### EXERCISE REQUIREMENTS
Each line below must be set down exactly; omit any image you find.

### PROVIDED DATA

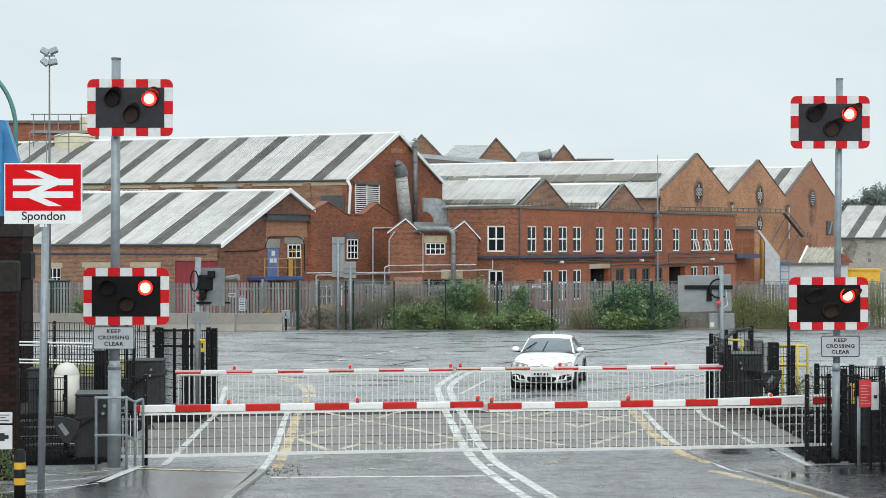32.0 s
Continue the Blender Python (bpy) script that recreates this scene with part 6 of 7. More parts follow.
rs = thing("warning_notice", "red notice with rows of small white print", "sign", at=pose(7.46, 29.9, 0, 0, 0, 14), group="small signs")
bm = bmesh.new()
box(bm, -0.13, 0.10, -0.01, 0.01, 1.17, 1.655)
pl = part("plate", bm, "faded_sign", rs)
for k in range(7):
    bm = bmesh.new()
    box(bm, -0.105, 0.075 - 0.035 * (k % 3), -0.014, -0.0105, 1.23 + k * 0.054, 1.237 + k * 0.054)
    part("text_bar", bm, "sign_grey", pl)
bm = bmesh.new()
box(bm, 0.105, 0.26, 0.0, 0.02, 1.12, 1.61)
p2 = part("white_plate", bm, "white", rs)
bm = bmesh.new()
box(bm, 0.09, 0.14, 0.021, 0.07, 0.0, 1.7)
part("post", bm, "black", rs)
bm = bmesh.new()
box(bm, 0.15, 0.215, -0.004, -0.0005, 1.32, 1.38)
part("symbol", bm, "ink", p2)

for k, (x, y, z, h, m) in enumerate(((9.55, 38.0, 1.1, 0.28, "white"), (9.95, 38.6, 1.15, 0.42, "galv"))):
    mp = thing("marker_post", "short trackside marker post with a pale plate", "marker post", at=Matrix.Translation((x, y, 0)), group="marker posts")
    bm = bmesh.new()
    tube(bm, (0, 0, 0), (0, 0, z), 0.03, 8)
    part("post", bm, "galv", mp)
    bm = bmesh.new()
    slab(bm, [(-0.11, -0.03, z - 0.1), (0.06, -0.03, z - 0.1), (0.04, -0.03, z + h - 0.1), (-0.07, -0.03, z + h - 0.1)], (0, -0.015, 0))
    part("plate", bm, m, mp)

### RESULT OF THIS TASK
32.0 s
Continue the Blender Python (bpy) script that recreates this scene with part 6 of 7. More parts follow.
rs = thing("warning_notice", "red notice with rows of small white print", "sign", at=pose(7.46, 29.9, 0, 0, 0, 14), group="small signs")
bm = bmesh.new()
box(bm, -0.13, 0.10, -0.01, 0.01, 1.17, 1.655)
pl = part("plate", bm, "faded_sign", rs)
for k in range(7):
    bm = bmesh.new()
    box(bm, -0.105, 0.075 - 0.035 * (k % 3), -0.014, -0.0105, 1.23 + k * 0.054, 1.237 + k * 0.054)
    part("text_bar", bm, "sign_grey", pl)
bm = bmesh.new()
box(bm, 0.105, 0.26, 0.0, 0.02, 1.12, 1.61)
p2 = part("white_plate", bm, "white", rs)
bm = bmesh.new()
box(bm, 0.09, 0.14, 0.021, 0.07, 0.0, 1.7)
part("post", bm, "black", rs)
bm = bmesh.new()
box(bm, 0.15, 0.215, -0.004, -0.0005, 1.32, 1.38)
part("symbol", bm, "ink", p2)

for k, (x, y, z, h, m) in enumerate(((9.55, 38.0, 1.1, 0.28, "white"), (9.95, 38.6, 1.15, 0.42, "galv"))):
    mp = thing("marker_post", "short trackside marker post with a pale plate", "marker post", at=Matrix.Translation((x, y, 0)), group="marker posts")
    bm = bmesh.new()
    tube(bm, (0, 0, 0), (0, 0, z), 0.03, 8)
    part("post", bm, "galv", mp)
    bm = bmesh.new()
    slab(bm, [(-0.11, -0.03, z - 0.1), (0.06, -0.03, z - 0.1), (0.04, -0.03, z + h - 0.1), (-0.07, -0.03, z + h - 0.1)], (0, -0.015, 0))
    part("plate", bm, m, mp)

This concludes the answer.